Volume 3, Issue 2, Autumn 2017
Approaches to Religion
Johann P. Arnason
Pages 109-143
Theorizing the History of Religions
The Weberian Agenda and its Unresolved Issues
The paper begins with a brief discussion of French approaches to religion, with particular emphasis on interpretations of and responses to Durkheim’s work. This survey of the French tradition then serves as a background to more detailed analyses of Max Weber’s work on the historical sociology of religions. Specific features of the Weberian project stand out in contrast to French conceptions; but to gain an adequate grasp of his problematic, it is necessary to think beyond his incomplete arguments and spell out the underlying or adumbrated themes.

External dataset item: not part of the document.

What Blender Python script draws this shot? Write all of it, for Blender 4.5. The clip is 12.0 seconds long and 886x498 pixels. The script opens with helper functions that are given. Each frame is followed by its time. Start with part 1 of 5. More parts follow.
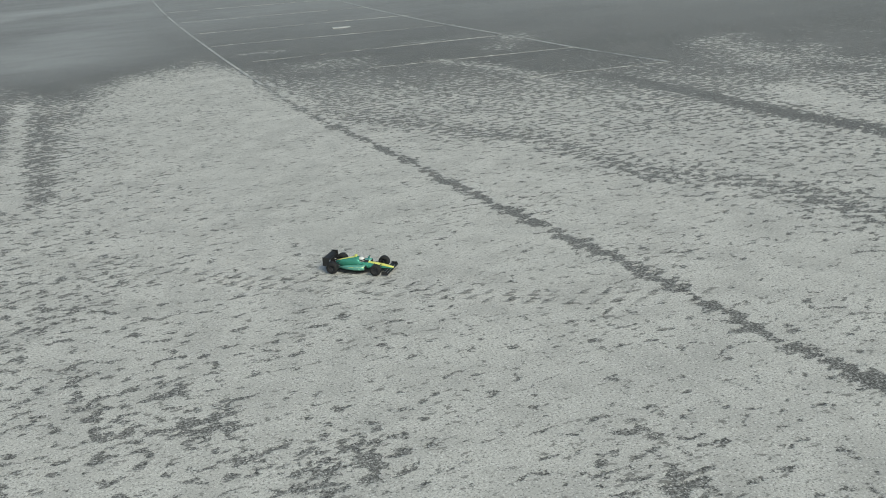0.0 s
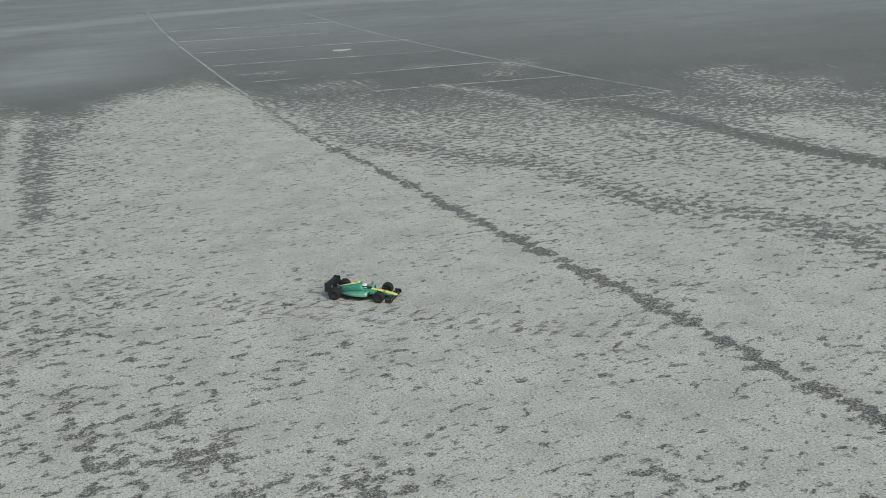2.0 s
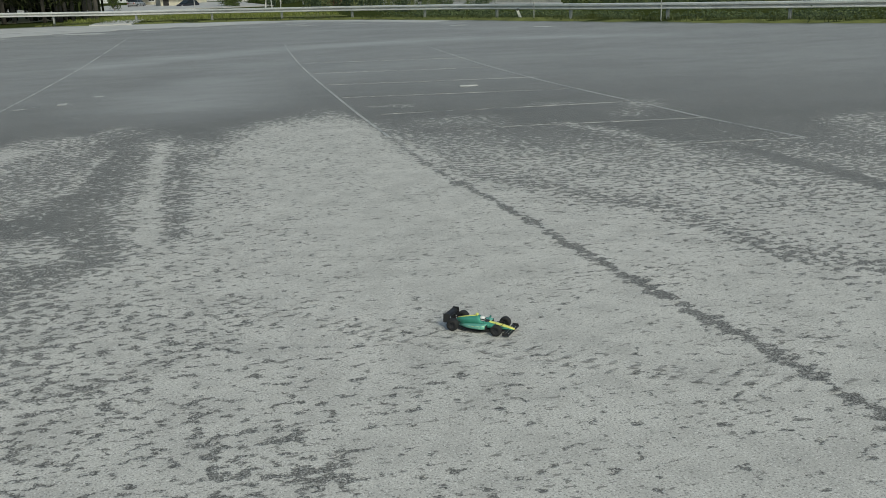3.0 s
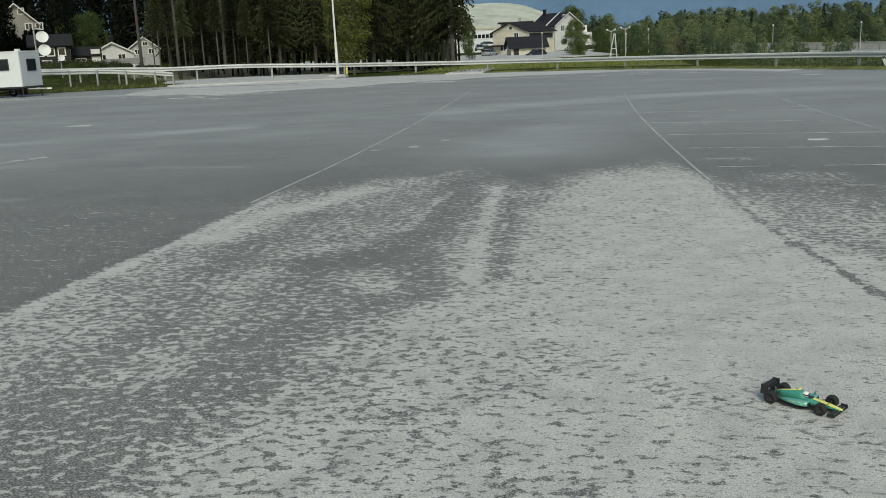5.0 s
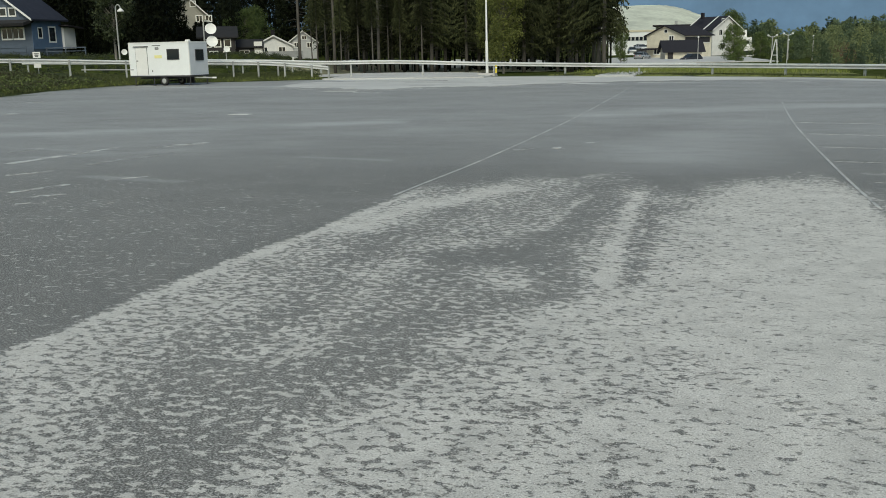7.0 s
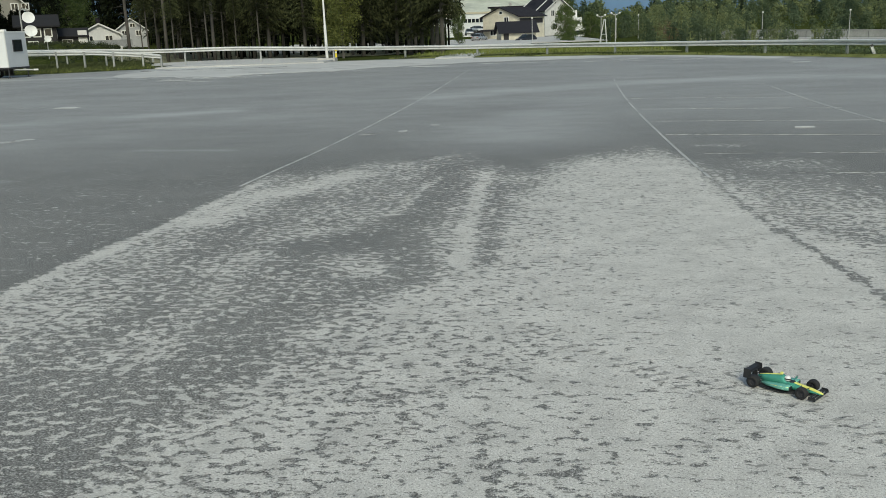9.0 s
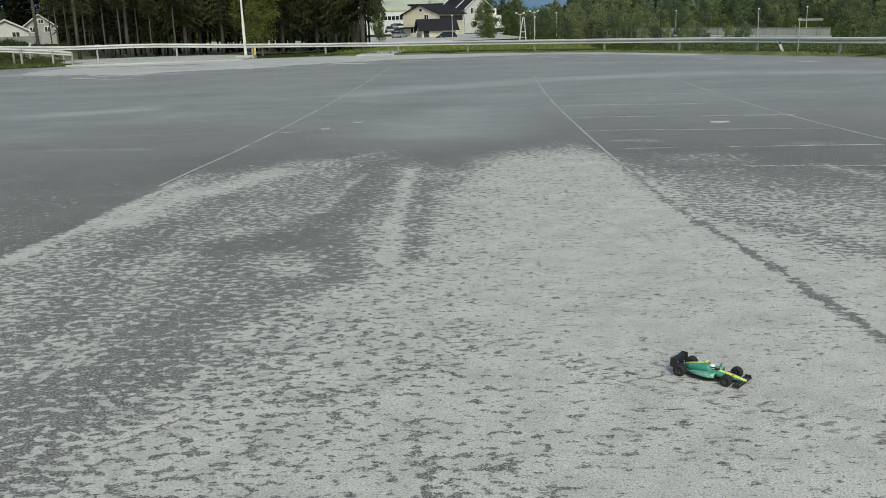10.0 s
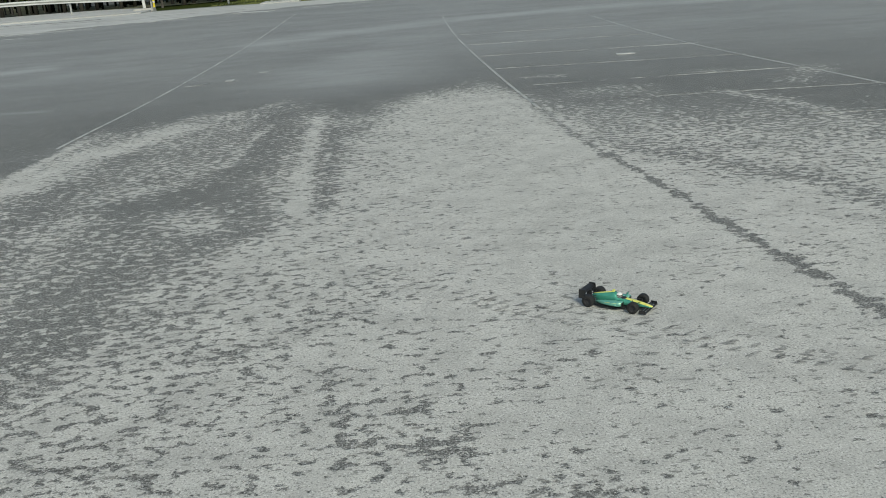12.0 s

Although Weber’s civilizational studies are at first sight centred on ‘economic ethics’, it can be shown that the perspective shifts towards the question of religion and politics. Closer examination of theocracy, a marginal notion in Weber’s writings, but open to more complex interpretations, and of sacral rulership as a more general category, throws light on the religio-political nexus and its civilizational contexts. A further issue, less explicitly present in Weber’s writings, but relevant to his main concern, is the relationship between religion and philosophy. All these aspects should be discussed in more concrete historical terms than Weber could do a century ago, and the processes that led from archaic civilizations to the axial age are of particular importance.